● **Task to carry out**
The material below should be written out in full and exactly; pictures stay out of the copy.

## START Provided material

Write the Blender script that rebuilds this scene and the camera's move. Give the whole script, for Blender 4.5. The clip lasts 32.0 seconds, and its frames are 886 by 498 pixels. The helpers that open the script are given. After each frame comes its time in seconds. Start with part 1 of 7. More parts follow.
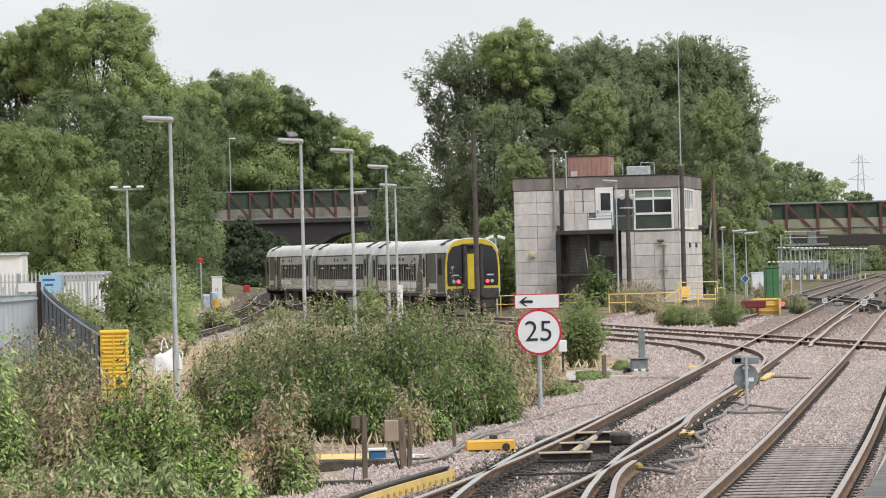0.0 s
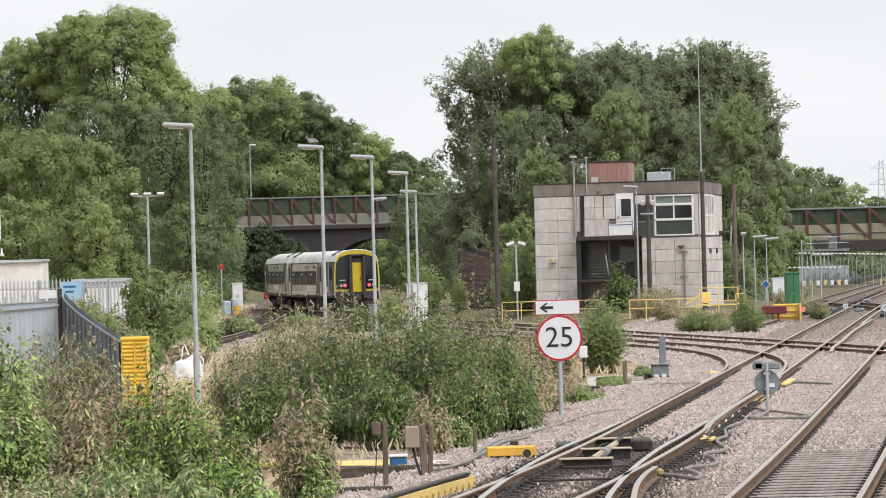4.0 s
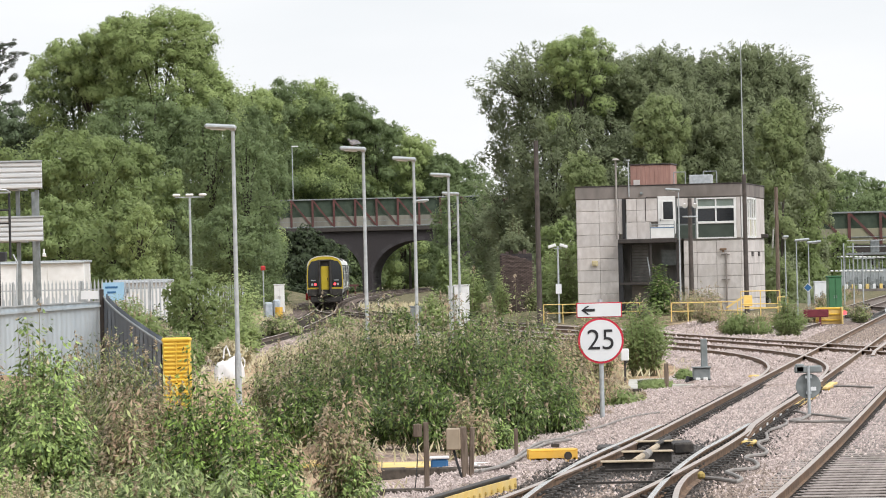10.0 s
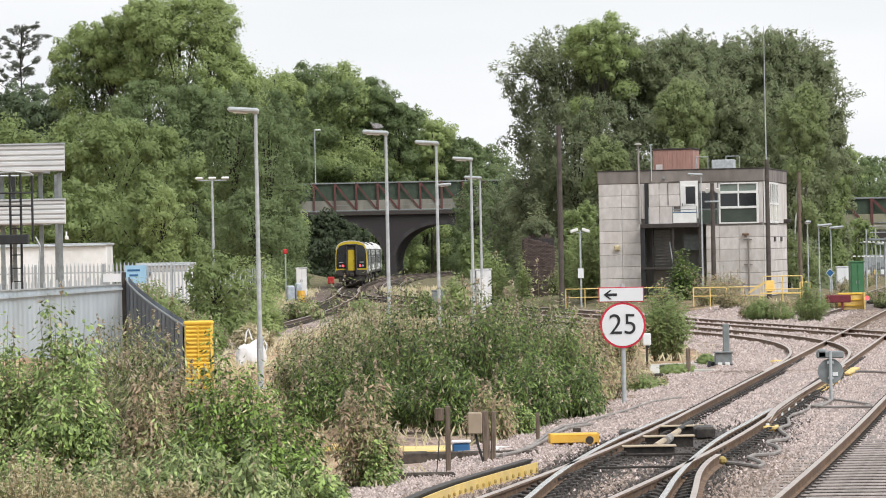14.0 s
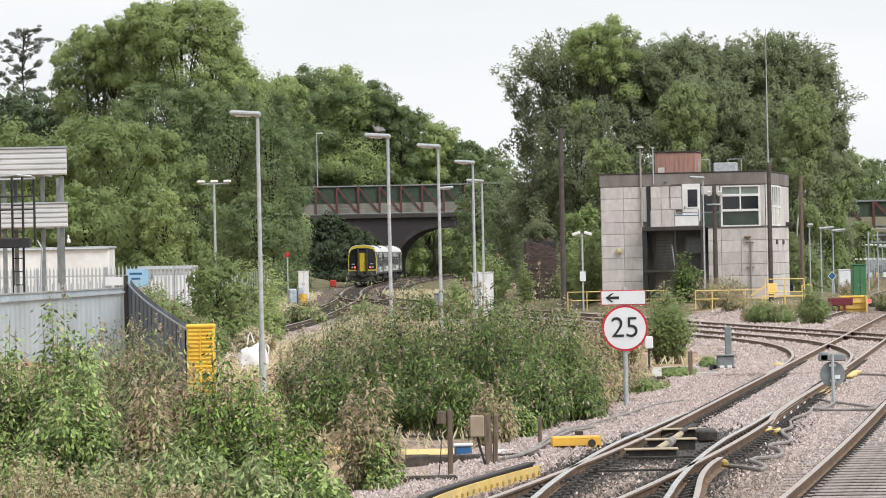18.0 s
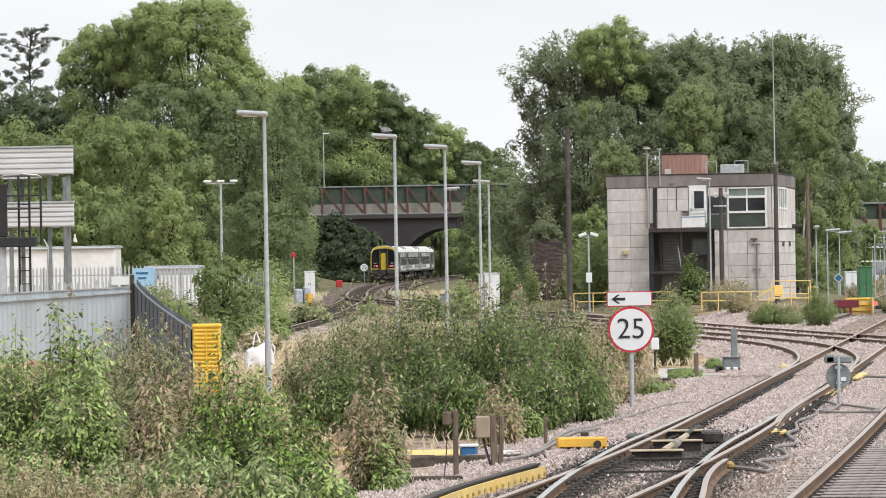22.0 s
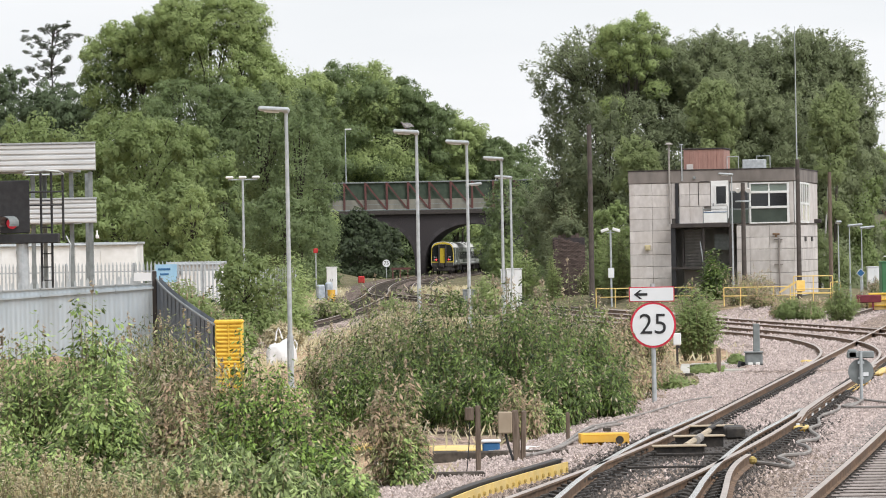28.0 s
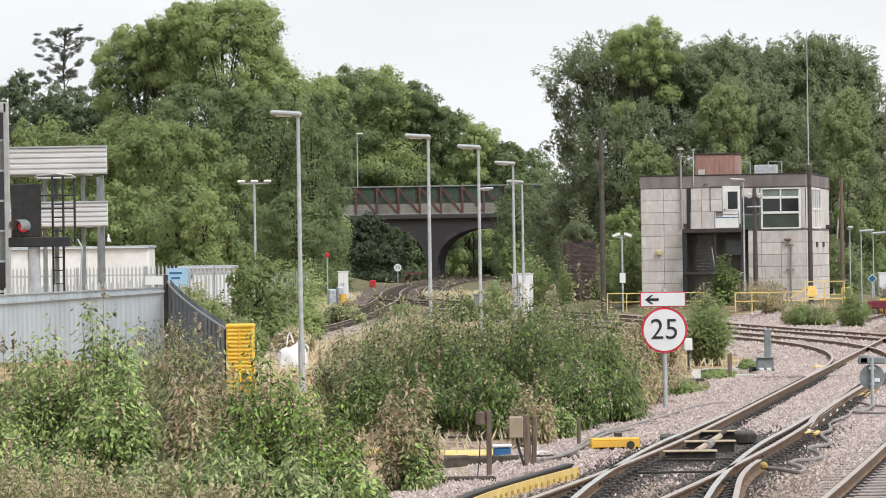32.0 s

## END Provided material

● **Result for this task**
Write the Blender script that rebuilds this scene and the camera's move. Give the whole script, for Blender 4.5. The clip lasts 32.0 seconds, and its frames are 886 by 498 pixels. The helpers that open the script are given. After each frame comes its time in seconds. Start with part 1 of 7. More parts follow.
0.0 s
4.0 s
10.0 s
14.0 s
18.0 s
22.0 s
28.0 s
32.0 s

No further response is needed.